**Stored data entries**
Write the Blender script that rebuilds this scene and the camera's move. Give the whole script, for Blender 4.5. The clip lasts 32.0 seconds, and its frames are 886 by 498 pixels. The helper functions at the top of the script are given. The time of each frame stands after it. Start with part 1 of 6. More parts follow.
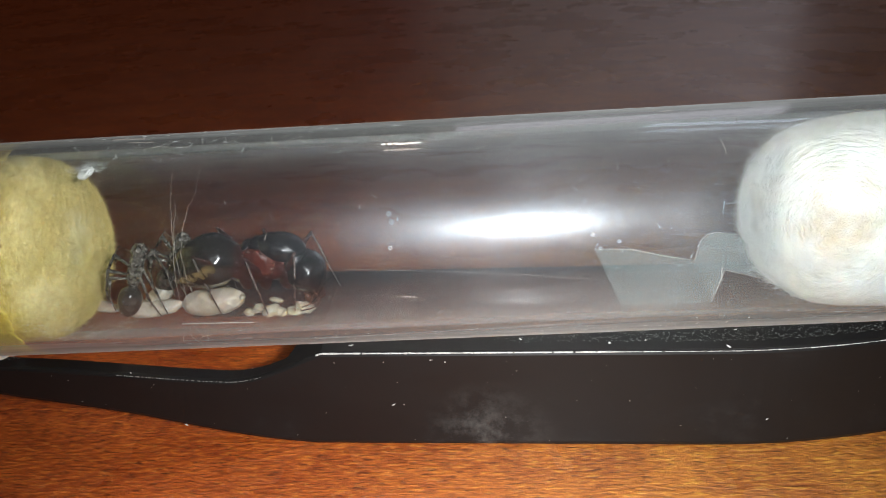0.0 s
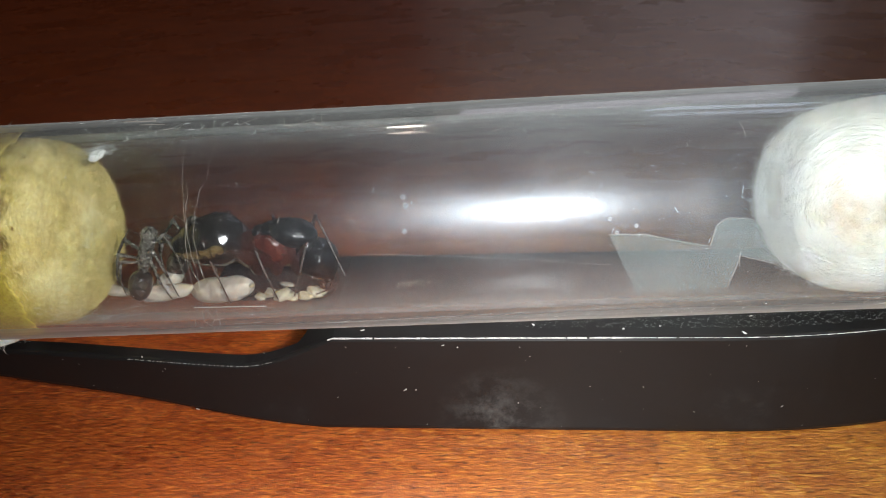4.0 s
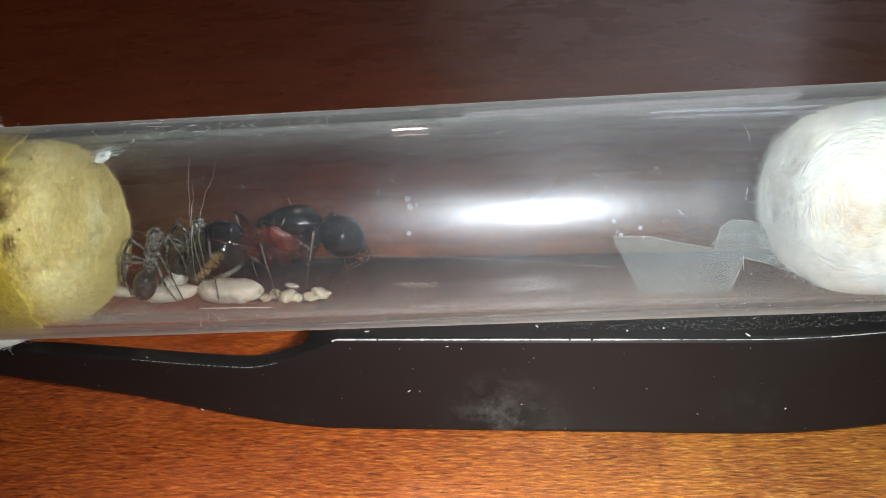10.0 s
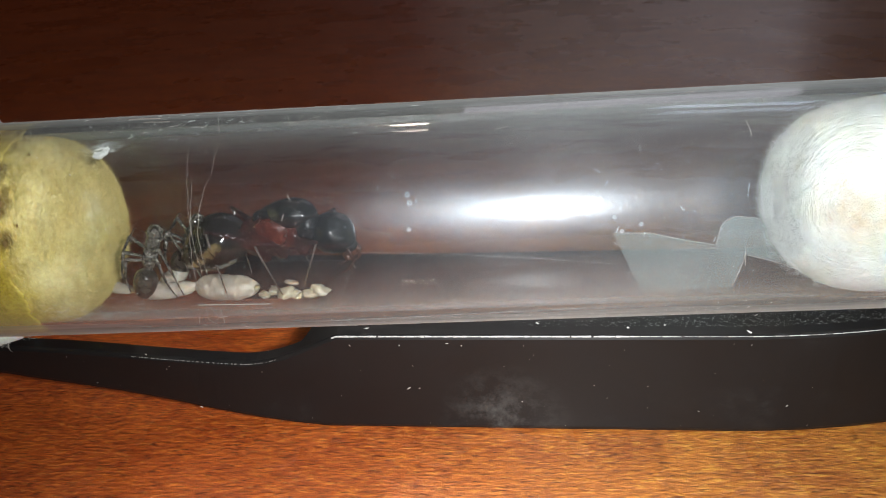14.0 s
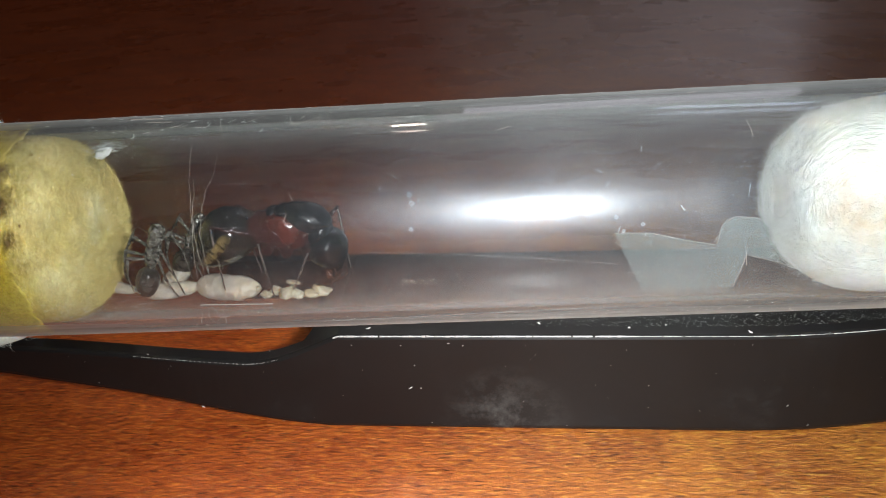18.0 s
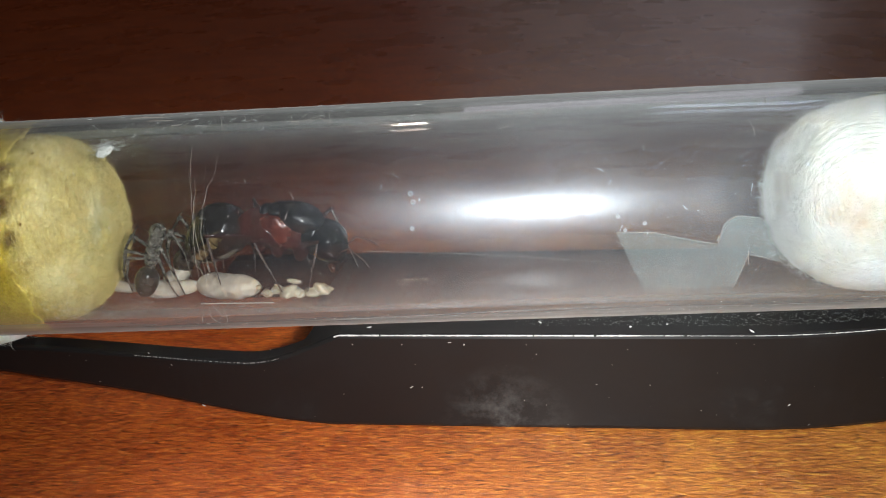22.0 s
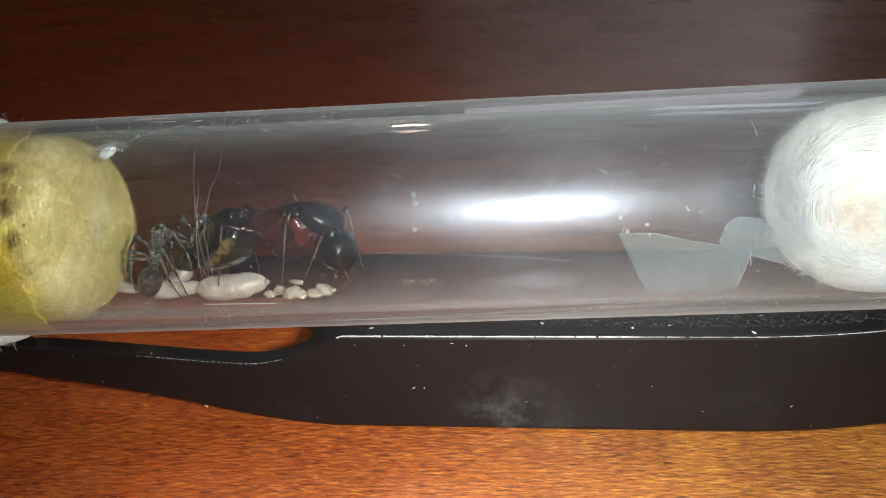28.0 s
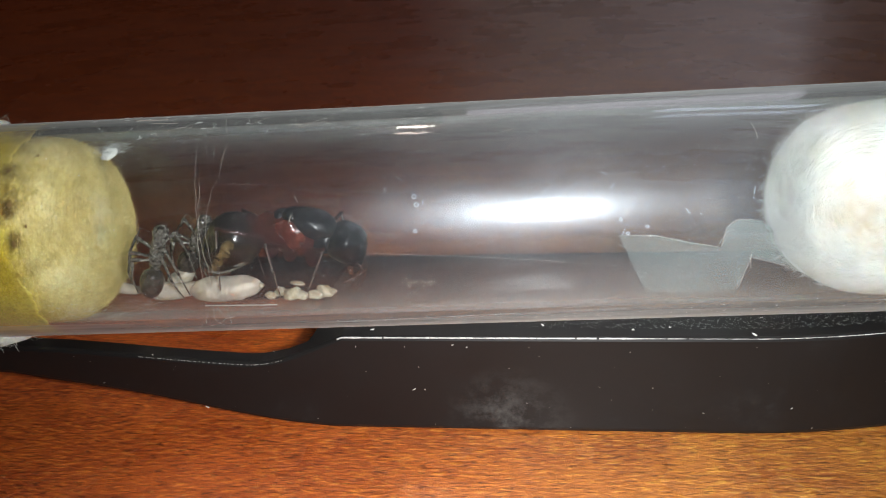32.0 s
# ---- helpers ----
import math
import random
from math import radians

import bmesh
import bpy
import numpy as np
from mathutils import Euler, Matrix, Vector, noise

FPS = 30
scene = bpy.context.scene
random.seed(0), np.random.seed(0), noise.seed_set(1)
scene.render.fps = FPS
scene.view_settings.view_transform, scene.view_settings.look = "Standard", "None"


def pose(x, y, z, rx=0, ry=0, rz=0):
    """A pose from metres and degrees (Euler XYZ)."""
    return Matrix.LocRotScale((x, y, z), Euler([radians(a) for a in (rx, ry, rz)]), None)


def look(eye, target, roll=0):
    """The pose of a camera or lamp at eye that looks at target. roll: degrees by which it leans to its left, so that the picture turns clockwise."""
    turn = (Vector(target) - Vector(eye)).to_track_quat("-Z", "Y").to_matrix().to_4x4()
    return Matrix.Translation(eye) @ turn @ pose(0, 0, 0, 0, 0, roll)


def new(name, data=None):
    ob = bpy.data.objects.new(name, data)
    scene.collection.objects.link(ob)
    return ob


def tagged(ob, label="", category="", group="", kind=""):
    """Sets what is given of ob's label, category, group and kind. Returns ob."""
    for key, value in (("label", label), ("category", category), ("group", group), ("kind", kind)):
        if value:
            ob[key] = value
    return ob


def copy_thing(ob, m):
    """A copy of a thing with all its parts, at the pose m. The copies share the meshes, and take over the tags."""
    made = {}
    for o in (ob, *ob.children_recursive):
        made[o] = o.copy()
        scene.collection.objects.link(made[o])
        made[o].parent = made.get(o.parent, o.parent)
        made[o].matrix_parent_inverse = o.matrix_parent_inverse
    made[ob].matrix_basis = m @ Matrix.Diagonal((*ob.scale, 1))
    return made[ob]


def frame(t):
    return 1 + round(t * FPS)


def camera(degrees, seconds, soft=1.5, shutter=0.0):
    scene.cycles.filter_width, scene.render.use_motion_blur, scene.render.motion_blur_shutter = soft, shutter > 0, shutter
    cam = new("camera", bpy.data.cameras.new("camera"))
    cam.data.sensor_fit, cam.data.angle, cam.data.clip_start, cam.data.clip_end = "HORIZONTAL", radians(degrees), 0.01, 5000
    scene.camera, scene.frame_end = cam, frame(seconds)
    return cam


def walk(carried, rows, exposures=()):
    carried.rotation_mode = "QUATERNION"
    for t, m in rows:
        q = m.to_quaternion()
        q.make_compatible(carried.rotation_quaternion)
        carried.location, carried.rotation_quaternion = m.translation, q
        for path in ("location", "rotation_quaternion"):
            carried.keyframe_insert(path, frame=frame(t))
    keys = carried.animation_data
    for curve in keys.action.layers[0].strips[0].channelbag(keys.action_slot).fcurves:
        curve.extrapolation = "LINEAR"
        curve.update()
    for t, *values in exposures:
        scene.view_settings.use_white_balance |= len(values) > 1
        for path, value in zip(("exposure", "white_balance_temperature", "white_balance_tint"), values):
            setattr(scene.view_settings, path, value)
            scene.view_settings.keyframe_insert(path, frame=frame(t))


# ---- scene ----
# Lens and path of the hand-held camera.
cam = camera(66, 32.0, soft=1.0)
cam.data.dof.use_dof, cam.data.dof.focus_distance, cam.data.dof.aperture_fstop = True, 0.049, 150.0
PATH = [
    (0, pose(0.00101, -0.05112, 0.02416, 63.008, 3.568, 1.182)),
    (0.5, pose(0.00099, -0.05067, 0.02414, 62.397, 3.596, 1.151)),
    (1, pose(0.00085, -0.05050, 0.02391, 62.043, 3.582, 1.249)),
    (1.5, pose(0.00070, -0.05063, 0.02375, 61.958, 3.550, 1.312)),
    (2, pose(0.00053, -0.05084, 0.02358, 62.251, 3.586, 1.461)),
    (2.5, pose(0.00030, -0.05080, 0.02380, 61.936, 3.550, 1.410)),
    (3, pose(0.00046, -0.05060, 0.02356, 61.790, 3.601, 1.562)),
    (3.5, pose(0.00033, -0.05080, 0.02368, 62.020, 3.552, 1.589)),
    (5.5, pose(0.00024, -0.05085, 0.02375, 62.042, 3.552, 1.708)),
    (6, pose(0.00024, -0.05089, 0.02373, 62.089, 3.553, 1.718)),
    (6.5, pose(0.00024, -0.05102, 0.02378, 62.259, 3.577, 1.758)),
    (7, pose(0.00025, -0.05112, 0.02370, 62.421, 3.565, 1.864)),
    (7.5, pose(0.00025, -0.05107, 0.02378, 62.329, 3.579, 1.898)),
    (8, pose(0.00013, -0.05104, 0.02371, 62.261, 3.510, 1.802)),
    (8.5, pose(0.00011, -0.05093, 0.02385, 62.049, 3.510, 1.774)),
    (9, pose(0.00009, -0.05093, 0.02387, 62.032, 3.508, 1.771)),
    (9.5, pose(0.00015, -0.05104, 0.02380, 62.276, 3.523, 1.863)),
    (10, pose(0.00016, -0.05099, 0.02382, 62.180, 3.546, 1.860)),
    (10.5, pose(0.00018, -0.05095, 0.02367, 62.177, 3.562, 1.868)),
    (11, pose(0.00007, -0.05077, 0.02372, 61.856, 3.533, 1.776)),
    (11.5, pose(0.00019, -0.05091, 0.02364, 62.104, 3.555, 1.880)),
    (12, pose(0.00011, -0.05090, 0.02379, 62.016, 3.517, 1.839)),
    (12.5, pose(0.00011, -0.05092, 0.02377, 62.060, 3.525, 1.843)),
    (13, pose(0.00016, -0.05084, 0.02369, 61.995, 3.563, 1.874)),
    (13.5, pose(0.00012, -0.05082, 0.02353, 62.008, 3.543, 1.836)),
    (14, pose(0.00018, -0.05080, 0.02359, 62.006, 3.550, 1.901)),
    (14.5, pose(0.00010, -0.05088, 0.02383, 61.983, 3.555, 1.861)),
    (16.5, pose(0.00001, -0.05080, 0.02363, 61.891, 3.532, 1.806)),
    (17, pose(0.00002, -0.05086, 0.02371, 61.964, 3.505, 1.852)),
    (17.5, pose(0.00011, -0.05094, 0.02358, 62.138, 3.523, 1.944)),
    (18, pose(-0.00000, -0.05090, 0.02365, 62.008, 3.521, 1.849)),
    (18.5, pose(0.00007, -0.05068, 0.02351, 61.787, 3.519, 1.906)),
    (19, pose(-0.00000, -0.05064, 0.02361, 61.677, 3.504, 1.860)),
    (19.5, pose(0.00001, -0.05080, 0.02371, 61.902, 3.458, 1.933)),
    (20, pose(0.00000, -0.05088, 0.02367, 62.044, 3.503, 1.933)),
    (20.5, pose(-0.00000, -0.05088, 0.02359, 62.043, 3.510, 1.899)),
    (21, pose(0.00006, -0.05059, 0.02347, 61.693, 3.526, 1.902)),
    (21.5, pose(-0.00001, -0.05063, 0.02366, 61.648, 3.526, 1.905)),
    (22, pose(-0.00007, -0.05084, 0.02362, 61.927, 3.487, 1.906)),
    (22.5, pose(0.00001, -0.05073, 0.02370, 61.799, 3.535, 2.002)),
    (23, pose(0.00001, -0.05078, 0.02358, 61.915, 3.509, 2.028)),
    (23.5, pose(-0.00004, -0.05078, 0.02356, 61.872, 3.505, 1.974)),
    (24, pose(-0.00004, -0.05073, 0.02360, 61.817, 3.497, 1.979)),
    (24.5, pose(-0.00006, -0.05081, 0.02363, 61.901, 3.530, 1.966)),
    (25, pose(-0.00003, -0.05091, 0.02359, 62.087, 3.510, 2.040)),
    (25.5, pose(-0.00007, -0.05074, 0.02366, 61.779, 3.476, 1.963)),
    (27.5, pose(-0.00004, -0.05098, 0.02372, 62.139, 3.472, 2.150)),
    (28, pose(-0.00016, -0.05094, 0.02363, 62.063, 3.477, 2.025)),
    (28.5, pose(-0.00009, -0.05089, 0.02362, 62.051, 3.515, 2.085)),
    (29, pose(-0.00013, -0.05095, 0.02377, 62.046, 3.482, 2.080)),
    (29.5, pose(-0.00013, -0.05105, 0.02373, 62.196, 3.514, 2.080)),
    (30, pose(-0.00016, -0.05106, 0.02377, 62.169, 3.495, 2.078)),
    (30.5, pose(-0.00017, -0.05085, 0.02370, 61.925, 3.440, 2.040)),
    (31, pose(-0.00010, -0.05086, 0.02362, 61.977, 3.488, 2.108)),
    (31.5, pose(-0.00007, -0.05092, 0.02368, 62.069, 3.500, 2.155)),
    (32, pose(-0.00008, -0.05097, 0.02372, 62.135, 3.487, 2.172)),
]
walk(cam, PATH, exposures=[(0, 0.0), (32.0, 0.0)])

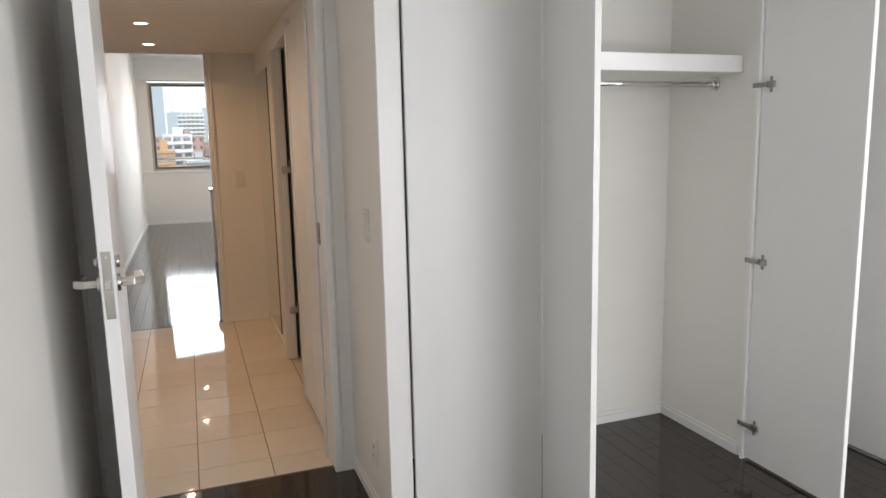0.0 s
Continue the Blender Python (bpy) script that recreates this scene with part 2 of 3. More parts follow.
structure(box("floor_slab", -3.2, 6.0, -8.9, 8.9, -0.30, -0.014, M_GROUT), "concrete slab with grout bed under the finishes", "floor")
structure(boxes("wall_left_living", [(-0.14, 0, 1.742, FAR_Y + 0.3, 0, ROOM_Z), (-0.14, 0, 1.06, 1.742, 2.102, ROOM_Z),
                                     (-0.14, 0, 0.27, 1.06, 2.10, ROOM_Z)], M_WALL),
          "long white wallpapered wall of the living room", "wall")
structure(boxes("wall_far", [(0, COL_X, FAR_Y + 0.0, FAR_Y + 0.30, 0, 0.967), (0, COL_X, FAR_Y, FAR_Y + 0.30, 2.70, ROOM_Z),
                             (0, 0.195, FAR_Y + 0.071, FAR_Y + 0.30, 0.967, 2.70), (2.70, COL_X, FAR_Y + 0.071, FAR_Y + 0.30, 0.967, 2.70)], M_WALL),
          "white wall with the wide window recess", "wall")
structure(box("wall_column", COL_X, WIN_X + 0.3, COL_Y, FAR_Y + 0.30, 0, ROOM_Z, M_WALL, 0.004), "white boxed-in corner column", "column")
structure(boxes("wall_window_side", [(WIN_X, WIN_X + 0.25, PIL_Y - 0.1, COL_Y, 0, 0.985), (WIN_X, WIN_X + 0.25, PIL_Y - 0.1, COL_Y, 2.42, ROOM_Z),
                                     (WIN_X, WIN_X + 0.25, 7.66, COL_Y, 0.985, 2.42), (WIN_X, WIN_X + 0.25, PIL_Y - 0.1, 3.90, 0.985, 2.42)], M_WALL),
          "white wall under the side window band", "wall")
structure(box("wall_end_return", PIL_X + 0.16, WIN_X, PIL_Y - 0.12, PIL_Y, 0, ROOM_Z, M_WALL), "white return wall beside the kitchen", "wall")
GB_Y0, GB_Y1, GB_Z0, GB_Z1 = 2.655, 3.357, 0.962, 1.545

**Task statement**
Extract from the listing above the lines between the line containing "scene.render.fps = FPS" and the line containing "scene.collection.objects.link(ob)", keeping both of those lines. Output nothing else.

**Completed task**
scene.render.fps = FPS
scene.view_settings.view_transform, scene.view_settings.look = "Standard", "None"


def pose(x, y, z, rx=0, ry=0, rz=0):
    """A pose from metres and degrees (Euler XYZ)."""
    return Matrix.LocRotScale((x, y, z), Euler([radians(a) for a in (rx, ry, rz)]), None)


def look(eye, target, roll=0):
    """The pose of a camera or lamp at eye that looks at target. roll: degrees by which it leans to its left, so that the picture turns clockwise."""
    turn = (Vector(target) - Vector(eye)).to_track_quat("-Z", "Y").to_matrix().to_4x4()
    return Matrix.Translation(eye) @ turn @ pose(0, 0, 0, 0, 0, roll)


def new(name, data=None):
    ob = bpy.data.objects.new(name, data)
    scene.collection.objects.link(ob)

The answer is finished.